--- WHAT YOU SHOULD DO ---
Omit all images, then return the remaining material exactly as it stands.

--- DATA BLOCK ---
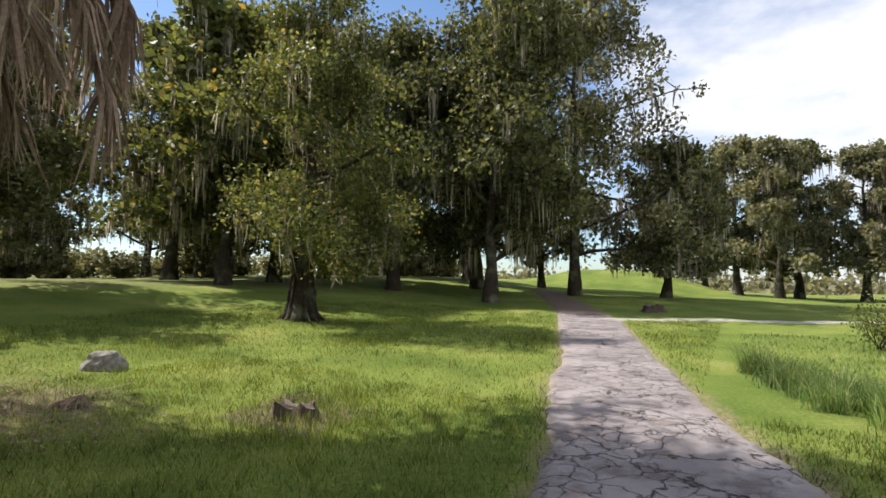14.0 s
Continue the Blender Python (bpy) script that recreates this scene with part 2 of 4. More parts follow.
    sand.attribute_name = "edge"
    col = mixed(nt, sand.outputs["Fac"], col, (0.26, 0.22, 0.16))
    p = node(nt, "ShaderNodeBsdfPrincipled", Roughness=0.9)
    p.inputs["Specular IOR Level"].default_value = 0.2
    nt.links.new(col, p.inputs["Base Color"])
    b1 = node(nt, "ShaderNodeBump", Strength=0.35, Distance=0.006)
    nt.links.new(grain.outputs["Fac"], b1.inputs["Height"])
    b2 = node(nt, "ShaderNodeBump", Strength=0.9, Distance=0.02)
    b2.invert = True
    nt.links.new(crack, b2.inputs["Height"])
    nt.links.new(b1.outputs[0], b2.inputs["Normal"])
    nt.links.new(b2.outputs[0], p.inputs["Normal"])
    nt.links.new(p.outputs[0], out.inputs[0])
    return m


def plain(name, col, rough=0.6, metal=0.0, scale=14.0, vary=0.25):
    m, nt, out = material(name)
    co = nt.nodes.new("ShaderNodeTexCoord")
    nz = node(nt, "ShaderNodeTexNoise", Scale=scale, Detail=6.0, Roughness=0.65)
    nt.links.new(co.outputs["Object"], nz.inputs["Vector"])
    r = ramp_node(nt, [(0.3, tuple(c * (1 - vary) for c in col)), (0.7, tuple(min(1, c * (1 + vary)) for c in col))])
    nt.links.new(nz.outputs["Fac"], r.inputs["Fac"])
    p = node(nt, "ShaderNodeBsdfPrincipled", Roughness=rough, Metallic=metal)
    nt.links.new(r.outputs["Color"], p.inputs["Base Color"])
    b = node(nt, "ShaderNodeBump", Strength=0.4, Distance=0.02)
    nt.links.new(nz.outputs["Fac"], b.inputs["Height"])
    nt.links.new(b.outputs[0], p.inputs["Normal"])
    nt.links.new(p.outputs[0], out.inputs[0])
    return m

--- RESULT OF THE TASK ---
14.0 s
Continue the Blender Python (bpy) script that recreates this scene with part 2 of 4. More parts follow.
    sand.attribute_name = "edge"
    col = mixed(nt, sand.outputs["Fac"], col, (0.26, 0.22, 0.16))
    p = node(nt, "ShaderNodeBsdfPrincipled", Roughness=0.9)
    p.inputs["Specular IOR Level"].default_value = 0.2
    nt.links.new(col, p.inputs["Base Color"])
    b1 = node(nt, "ShaderNodeBump", Strength=0.35, Distance=0.006)
    nt.links.new(grain.outputs["Fac"], b1.inputs["Height"])
    b2 = node(nt, "ShaderNodeBump", Strength=0.9, Distance=0.02)
    b2.invert = True
    nt.links.new(crack, b2.inputs["Height"])
    nt.links.new(b1.outputs[0], b2.inputs["Normal"])
    nt.links.new(b2.outputs[0], p.inputs["Normal"])
    nt.links.new(p.outputs[0], out.inputs[0])
    return m


def plain(name, col, rough=0.6, metal=0.0, scale=14.0, vary=0.25):
    m, nt, out = material(name)
    co = nt.nodes.new("ShaderNodeTexCoord")
    nz = node(nt, "ShaderNodeTexNoise", Scale=scale, Detail=6.0, Roughness=0.65)
    nt.links.new(co.outputs["Object"], nz.inputs["Vector"])
    r = ramp_node(nt, [(0.3, tuple(c * (1 - vary) for c in col)), (0.7, tuple(min(1, c * (1 + vary)) for c in col))])
    nt.links.new(nz.outputs["Fac"], r.inputs["Fac"])
    p = node(nt, "ShaderNodeBsdfPrincipled", Roughness=rough, Metallic=metal)
    nt.links.new(r.outputs["Color"], p.inputs["Base Color"])
    b = node(nt, "ShaderNodeBump", Strength=0.4, Distance=0.02)
    nt.links.new(nz.outputs["Fac"], b.inputs["Height"])
    nt.links.new(b.outputs[0], p.inputs["Normal"])
    nt.links.new(p.outputs[0], out.inputs[0])
    return m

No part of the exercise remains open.